_Work to complete_
From the listing that follows, output everything exactly except the pictures.
:::
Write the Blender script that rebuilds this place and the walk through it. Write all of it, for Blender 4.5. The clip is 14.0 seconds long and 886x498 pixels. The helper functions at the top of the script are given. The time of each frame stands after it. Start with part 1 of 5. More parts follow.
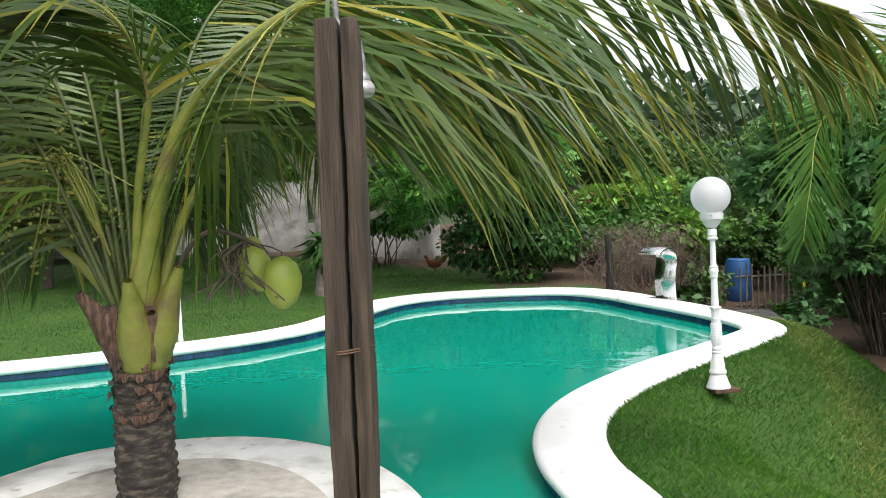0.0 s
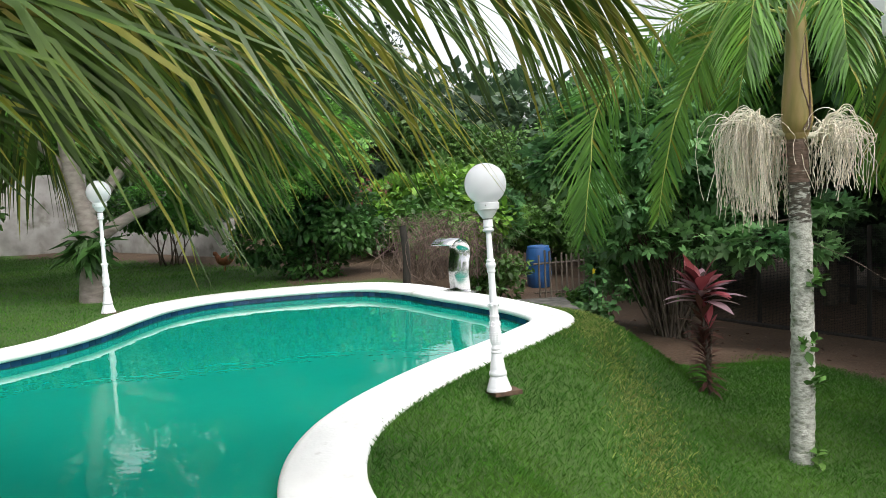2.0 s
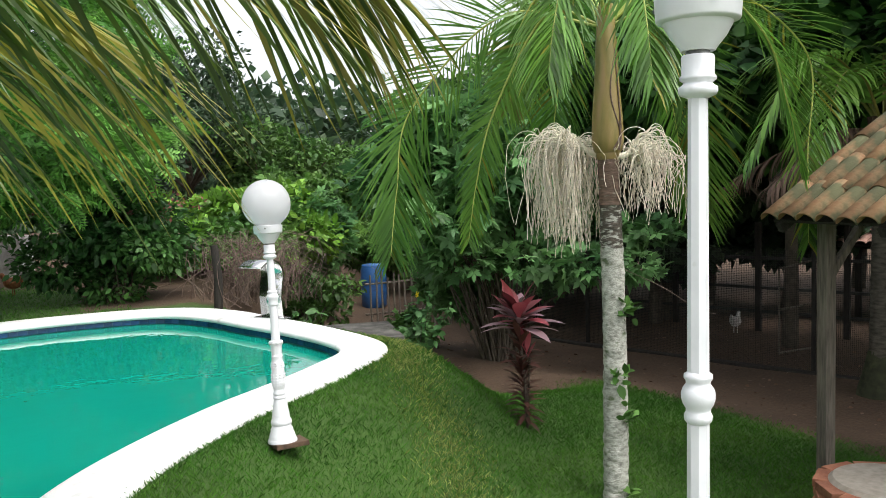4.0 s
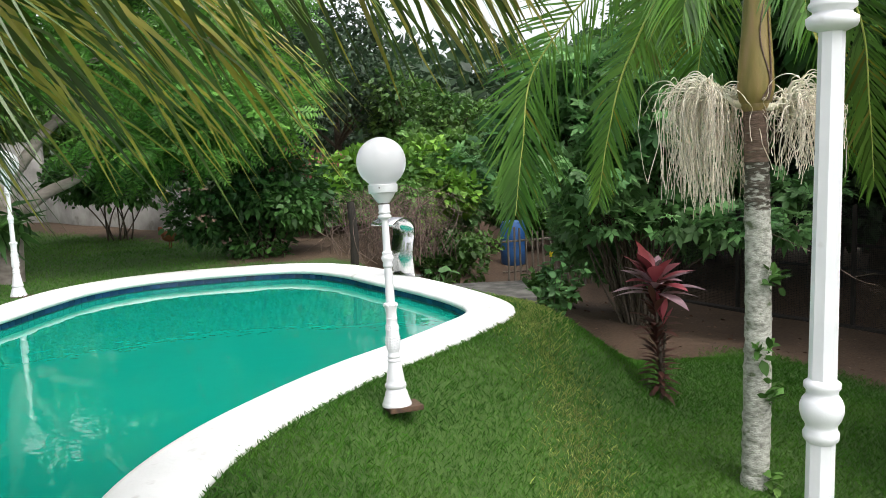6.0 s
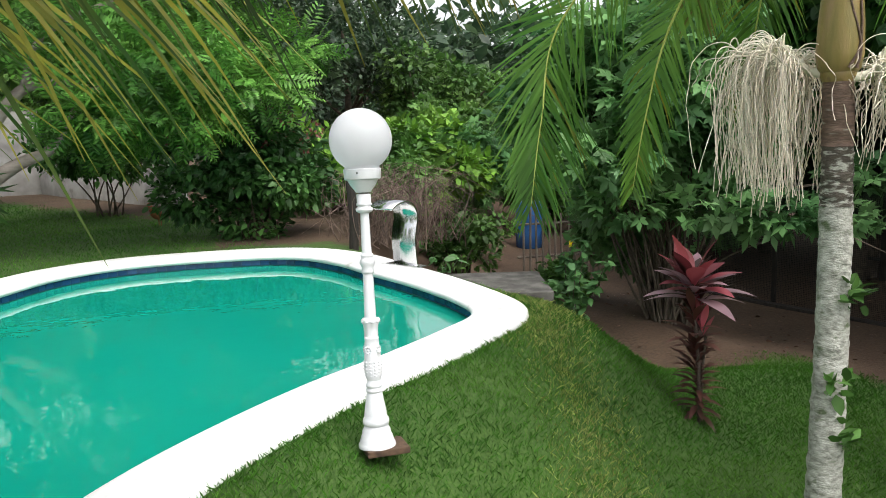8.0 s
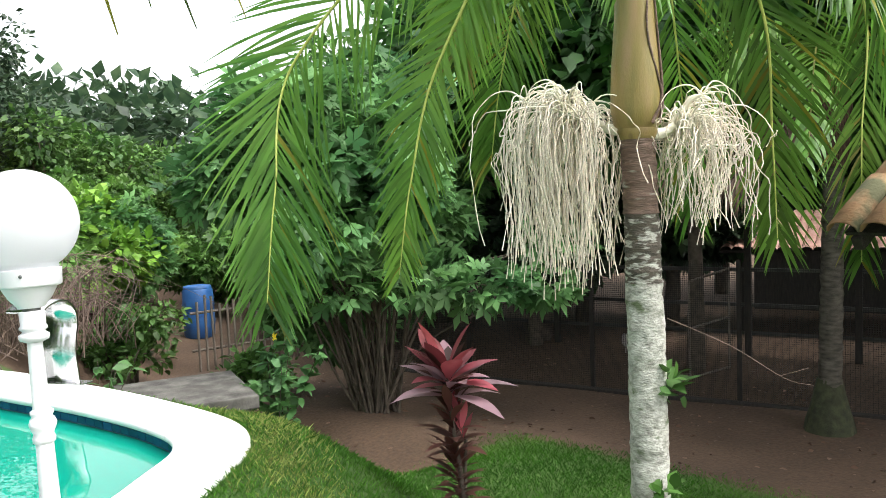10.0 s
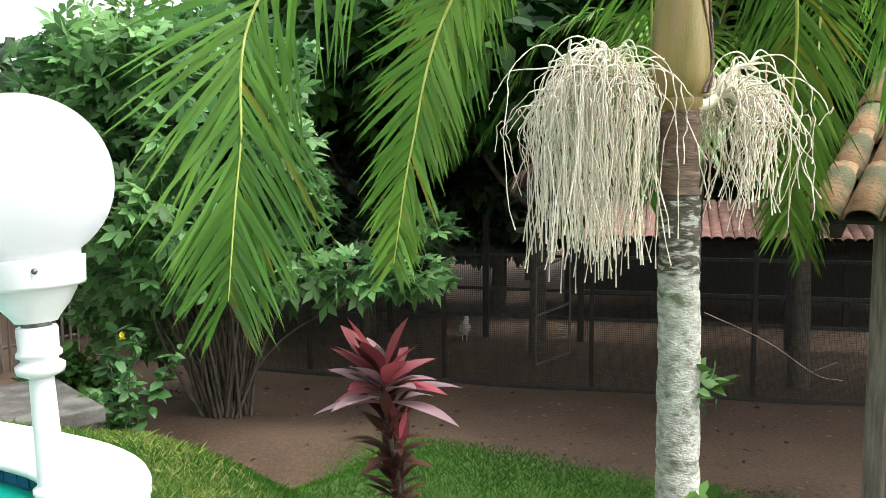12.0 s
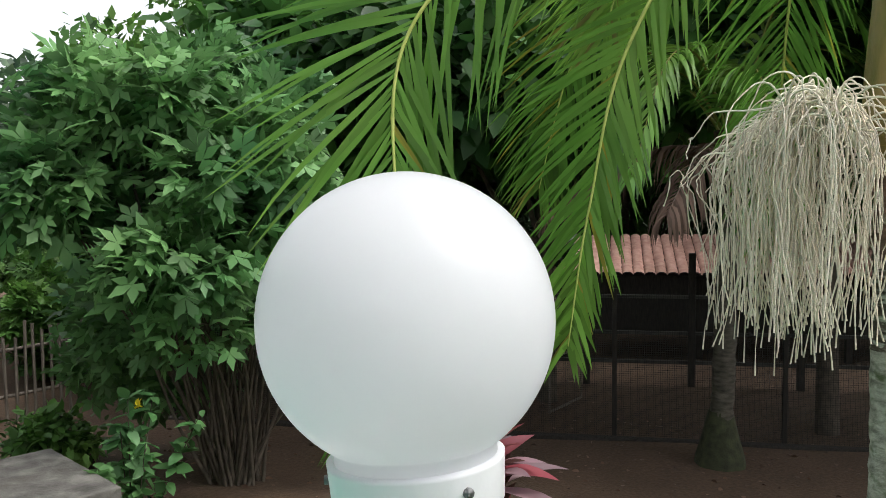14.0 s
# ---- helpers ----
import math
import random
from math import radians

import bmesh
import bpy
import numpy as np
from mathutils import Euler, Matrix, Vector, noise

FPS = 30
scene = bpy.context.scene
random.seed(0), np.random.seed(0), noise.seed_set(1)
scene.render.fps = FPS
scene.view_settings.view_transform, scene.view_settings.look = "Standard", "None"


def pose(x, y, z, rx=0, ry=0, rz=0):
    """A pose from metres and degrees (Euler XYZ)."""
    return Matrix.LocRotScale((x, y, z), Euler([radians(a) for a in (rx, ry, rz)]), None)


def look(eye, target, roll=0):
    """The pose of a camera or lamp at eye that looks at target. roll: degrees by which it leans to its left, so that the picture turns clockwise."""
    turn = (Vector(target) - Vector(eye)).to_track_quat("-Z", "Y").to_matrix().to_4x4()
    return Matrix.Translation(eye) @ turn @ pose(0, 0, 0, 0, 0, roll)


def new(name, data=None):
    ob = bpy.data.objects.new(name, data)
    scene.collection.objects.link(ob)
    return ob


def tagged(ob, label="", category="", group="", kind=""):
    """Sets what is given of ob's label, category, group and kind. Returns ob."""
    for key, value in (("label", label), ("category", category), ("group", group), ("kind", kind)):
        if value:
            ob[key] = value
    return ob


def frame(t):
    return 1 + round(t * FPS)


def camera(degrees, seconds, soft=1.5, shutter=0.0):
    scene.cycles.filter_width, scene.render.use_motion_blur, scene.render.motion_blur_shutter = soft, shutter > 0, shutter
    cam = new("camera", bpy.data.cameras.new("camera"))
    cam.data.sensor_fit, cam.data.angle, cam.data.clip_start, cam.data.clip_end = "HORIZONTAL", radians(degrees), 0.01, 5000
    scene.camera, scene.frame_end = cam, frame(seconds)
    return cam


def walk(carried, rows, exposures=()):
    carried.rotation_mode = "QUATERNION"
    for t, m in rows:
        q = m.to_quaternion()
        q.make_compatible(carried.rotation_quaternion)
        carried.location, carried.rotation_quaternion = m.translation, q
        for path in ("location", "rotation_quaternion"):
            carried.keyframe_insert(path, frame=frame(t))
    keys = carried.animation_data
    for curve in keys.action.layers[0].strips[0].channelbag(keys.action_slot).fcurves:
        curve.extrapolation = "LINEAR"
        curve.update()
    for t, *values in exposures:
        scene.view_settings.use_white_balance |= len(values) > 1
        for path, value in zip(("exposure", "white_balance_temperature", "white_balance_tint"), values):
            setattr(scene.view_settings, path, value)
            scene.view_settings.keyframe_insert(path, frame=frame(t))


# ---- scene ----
cam = camera(56.8, 14.0, soft=0.7)
PATH = [
    (0, (0.115, -0.057, 1.452), (0.063, 1.938, 1.315), -2.0),
    (0.5, (0.224, 0.033, 1.456), (0.258, 2.026, 1.288), -1.8),
    (1, (0.32, 0.206, 1.424), (0.456, 2.193, 1.247), -1.8),
    (1.5, (0.399, 0.432, 1.46), (0.704, 2.4, 1.278), -1.4),
    (2, (0.569, 0.602, 1.429), (0.949, 2.557, 1.251), -2.7),
    (2.5, (0.743, 0.747, 1.434), (1.155, 2.695, 1.252), -1.7),
    (3, (0.859, 0.892, 1.42), (1.367, 2.817, 1.229), -0.5),
    (3.5, (0.997, 1.07, 1.42), (1.664, 2.948, 1.249), -1.6),
    (3.6, (1.028, 1.091, 1.426), (1.727, 2.958, 1.268), -1.8),
    (3.7, (1.057, 1.107, 1.432), (1.787, 2.963, 1.278), -1.8),
    (5.8, (1.364, 1.259, 1.447), (1.808, 3.198, 1.236), -2.7),
    (6, (1.371, 1.332, 1.443), (1.747, 3.28, 1.191), -2.3),
    (6.5, (1.395, 1.59, 1.444), (1.703, 3.547, 1.168), -1.1),
    (7, (1.46, 1.807, 1.438), (1.685, 3.771, 1.132), -1.4),
    (7.5, (1.572, 2.084, 1.434), (1.715, 4.055, 1.127), -2.2),
    (8, (1.661, 2.3, 1.441), (1.995, 4.247, 1.129), -1.5),
    (8.5, (1.719, 2.635, 1.425), (2.463, 4.465, 1.112), 0.0),
    (9, (1.716, 2.927, 1.419), (2.592, 4.7, 1.123), -1.7),
    (9.2, (1.731, 3.065, 1.421), (2.66, 4.822, 1.196), -2.3),
    (11.3, (1.383, 4.207, 1.361), (2.701, 5.701, 1.186), -1.7),
    (11.5, (1.373, 4.32, 1.342), (2.724, 5.781, 1.137), -1.6),
    (12, (1.345, 4.622, 1.38), (2.868, 5.903, 1.176), -0.4),
    (12.5, (1.413, 4.897, 1.356), (3.012, 6.091, 1.229), -0.2),
    (13, (1.473, 5.118, 1.373), (3.083, 6.298, 1.256), -0.1),
    (13.5, (1.354, 5.329, 1.469), (2.971, 6.499, 1.351), -0.5),
    (14, (1.332, 5.534, 1.48), (2.937, 6.719, 1.346), -0.6),
]
walk(cam, [(t, look(eye, target, roll)) for t, eye, target, roll in PATH],
     exposures=[(0.0, 1.08), (7.0, 1.06), (8.4, 1.14), (9.0, 1.36), (11.4, 1.98), (12.5, 1.86), (13.2, 1.74), (14.0, 1.14)])

# ---------------------------------------------------------------- world, sun, exposure
world = bpy.data.worlds.new("overcast_sky")
scene.world = world
world.use_nodes = True
wn = world.node_tree.nodes
wl = world.node_tree.links
sky = wn.new("ShaderNodeTexSky")
sky.sky_type = "NISHITA"
sky.sun_disc = False
sky.sun_elevation, sky.sun_rotation = radians(58), radians(150)
sky.dust_density, sky.ozone_density = 4.0, 0.4
pale = wn.new("ShaderNodeHueSaturation")
pale.inputs["Saturation"].default_value = 0.22
wl.new(sky.outputs[0], pale.inputs["Color"])
wl.new(pale.outputs[0], wn["Background"].inputs["Color"])
wn["Background"].inputs["Strength"].default_value = 0.15
sun = new("sun", bpy.data.lights.new("sun", "SUN"))
sun.data.energy, sun.data.angle, sun.data.color = 0.6, radians(40), (1.0, 0.97, 0.92)
sun.matrix_world = look((2, -3.5, 6.5), (0, 0, 0))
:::
_Exercise response_
Write the Blender script that rebuilds this place and the walk through it. Write all of it, for Blender 4.5. The clip is 14.0 seconds long and 886x498 pixels. The helper functions at the top of the script are given. The time of each frame stands after it. Start with part 1 of 5. More parts follow.
0.0 s
2.0 s
4.0 s
6.0 s
8.0 s
10.0 s
12.0 s
14.0 s
# ---- helpers ----
import math
import random
from math import radians

import bmesh
import bpy
import numpy as np
from mathutils import Euler, Matrix, Vector, noise

FPS = 30
scene = bpy.context.scene
random.seed(0), np.random.seed(0), noise.seed_set(1)
scene.render.fps = FPS
scene.view_settings.view_transform, scene.view_settings.look = "Standard", "None"


def pose(x, y, z, rx=0, ry=0, rz=0):
    """A pose from metres and degrees (Euler XYZ)."""
    return Matrix.LocRotScale((x, y, z), Euler([radians(a) for a in (rx, ry, rz)]), None)


def look(eye, target, roll=0):
    """The pose of a camera or lamp at eye that looks at target. roll: degrees by which it leans to its left, so that the picture turns clockwise."""
    turn = (Vector(target) - Vector(eye)).to_track_quat("-Z", "Y").to_matrix().to_4x4()
    return Matrix.Translation(eye) @ turn @ pose(0, 0, 0, 0, 0, roll)


def new(name, data=None):
    ob = bpy.data.objects.new(name, data)
    scene.collection.objects.link(ob)
    return ob


def tagged(ob, label="", category="", group="", kind=""):
    """Sets what is given of ob's label, category, group and kind. Returns ob."""
    for key, value in (("label", label), ("category", category), ("group", group), ("kind", kind)):
        if value:
            ob[key] = value
    return ob


def frame(t):
    return 1 + round(t * FPS)


def camera(degrees, seconds, soft=1.5, shutter=0.0):
    scene.cycles.filter_width, scene.render.use_motion_blur, scene.render.motion_blur_shutter = soft, shutter > 0, shutter
    cam = new("camera", bpy.data.cameras.new("camera"))
    cam.data.sensor_fit, cam.data.angle, cam.data.clip_start, cam.data.clip_end = "HORIZONTAL", radians(degrees), 0.01, 5000
    scene.camera, scene.frame_end = cam, frame(seconds)
    return cam


def walk(carried, rows, exposures=()):
    carried.rotation_mode = "QUATERNION"
    for t, m in rows:
        q = m.to_quaternion()
        q.make_compatible(carried.rotation_quaternion)
        carried.location, carried.rotation_quaternion = m.translation, q
        for path in ("location", "rotation_quaternion"):
            carried.keyframe_insert(path, frame=frame(t))
    keys = carried.animation_data
    for curve in keys.action.layers[0].strips[0].channelbag(keys.action_slot).fcurves:
        curve.extrapolation = "LINEAR"
        curve.update()
    for t, *values in exposures:
        scene.view_settings.use_white_balance |= len(values) > 1
        for path, value in zip(("exposure", "white_balance_temperature", "white_balance_tint"), values):
            setattr(scene.view_settings, path, value)
            scene.view_settings.keyframe_insert(path, frame=frame(t))


# ---- scene ----
cam = camera(56.8, 14.0, soft=0.7)
PATH = [
    (0, (0.115, -0.057, 1.452), (0.063, 1.938, 1.315), -2.0),
    (0.5, (0.224, 0.033, 1.456), (0.258, 2.026, 1.288), -1.8),
    (1, (0.32, 0.206, 1.424), (0.456, 2.193, 1.247), -1.8),
    (1.5, (0.399, 0.432, 1.46), (0.704, 2.4, 1.278), -1.4),
    (2, (0.569, 0.602, 1.429), (0.949, 2.557, 1.251), -2.7),
    (2.5, (0.743, 0.747, 1.434), (1.155, 2.695, 1.252), -1.7),
    (3, (0.859, 0.892, 1.42), (1.367, 2.817, 1.229), -0.5),
    (3.5, (0.997, 1.07, 1.42), (1.664, 2.948, 1.249), -1.6),
    (3.6, (1.028, 1.091, 1.426), (1.727, 2.958, 1.268), -1.8),
    (3.7, (1.057, 1.107, 1.432), (1.787, 2.963, 1.278), -1.8),
    (5.8, (1.364, 1.259, 1.447), (1.808, 3.198, 1.236), -2.7),
    (6, (1.371, 1.332, 1.443), (1.747, 3.28, 1.191), -2.3),
    (6.5, (1.395, 1.59, 1.444), (1.703, 3.547, 1.168), -1.1),
    (7, (1.46, 1.807, 1.438), (1.685, 3.771, 1.132), -1.4),
    (7.5, (1.572, 2.084, 1.434), (1.715, 4.055, 1.127), -2.2),
    (8, (1.661, 2.3, 1.441), (1.995, 4.247, 1.129), -1.5),
    (8.5, (1.719, 2.635, 1.425), (2.463, 4.465, 1.112), 0.0),
    (9, (1.716, 2.927, 1.419), (2.592, 4.7, 1.123), -1.7),
    (9.2, (1.731, 3.065, 1.421), (2.66, 4.822, 1.196), -2.3),
    (11.3, (1.383, 4.207, 1.361), (2.701, 5.701, 1.186), -1.7),
    (11.5, (1.373, 4.32, 1.342), (2.724, 5.781, 1.137), -1.6),
    (12, (1.345, 4.622, 1.38), (2.868, 5.903, 1.176), -0.4),
    (12.5, (1.413, 4.897, 1.356), (3.012, 6.091, 1.229), -0.2),
    (13, (1.473, 5.118, 1.373), (3.083, 6.298, 1.256), -0.1),
    (13.5, (1.354, 5.329, 1.469), (2.971, 6.499, 1.351), -0.5),
    (14, (1.332, 5.534, 1.48), (2.937, 6.719, 1.346), -0.6),
]
walk(cam, [(t, look(eye, target, roll)) for t, eye, target, roll in PATH],
     exposures=[(0.0, 1.08), (7.0, 1.06), (8.4, 1.14), (9.0, 1.36), (11.4, 1.98), (12.5, 1.86), (13.2, 1.74), (14.0, 1.14)])

# ---------------------------------------------------------------- world, sun, exposure
world = bpy.data.worlds.new("overcast_sky")
scene.world = world
world.use_nodes = True
wn = world.node_tree.nodes
wl = world.node_tree.links
sky = wn.new("ShaderNodeTexSky")
sky.sky_type = "NISHITA"
sky.sun_disc = False
sky.sun_elevation, sky.sun_rotation = radians(58), radians(150)
sky.dust_density, sky.ozone_density = 4.0, 0.4
pale = wn.new("ShaderNodeHueSaturation")
pale.inputs["Saturation"].default_value = 0.22
wl.new(sky.outputs[0], pale.inputs["Color"])
wl.new(pale.outputs[0], wn["Background"].inputs["Color"])
wn["Background"].inputs["Strength"].default_value = 0.15
sun = new("sun", bpy.data.lights.new("sun", "SUN"))
sun.data.energy, sun.data.angle, sun.data.color = 0.6, radians(40), (1.0, 0.97, 0.92)
sun.matrix_world = look((2, -3.5, 6.5), (0, 0, 0))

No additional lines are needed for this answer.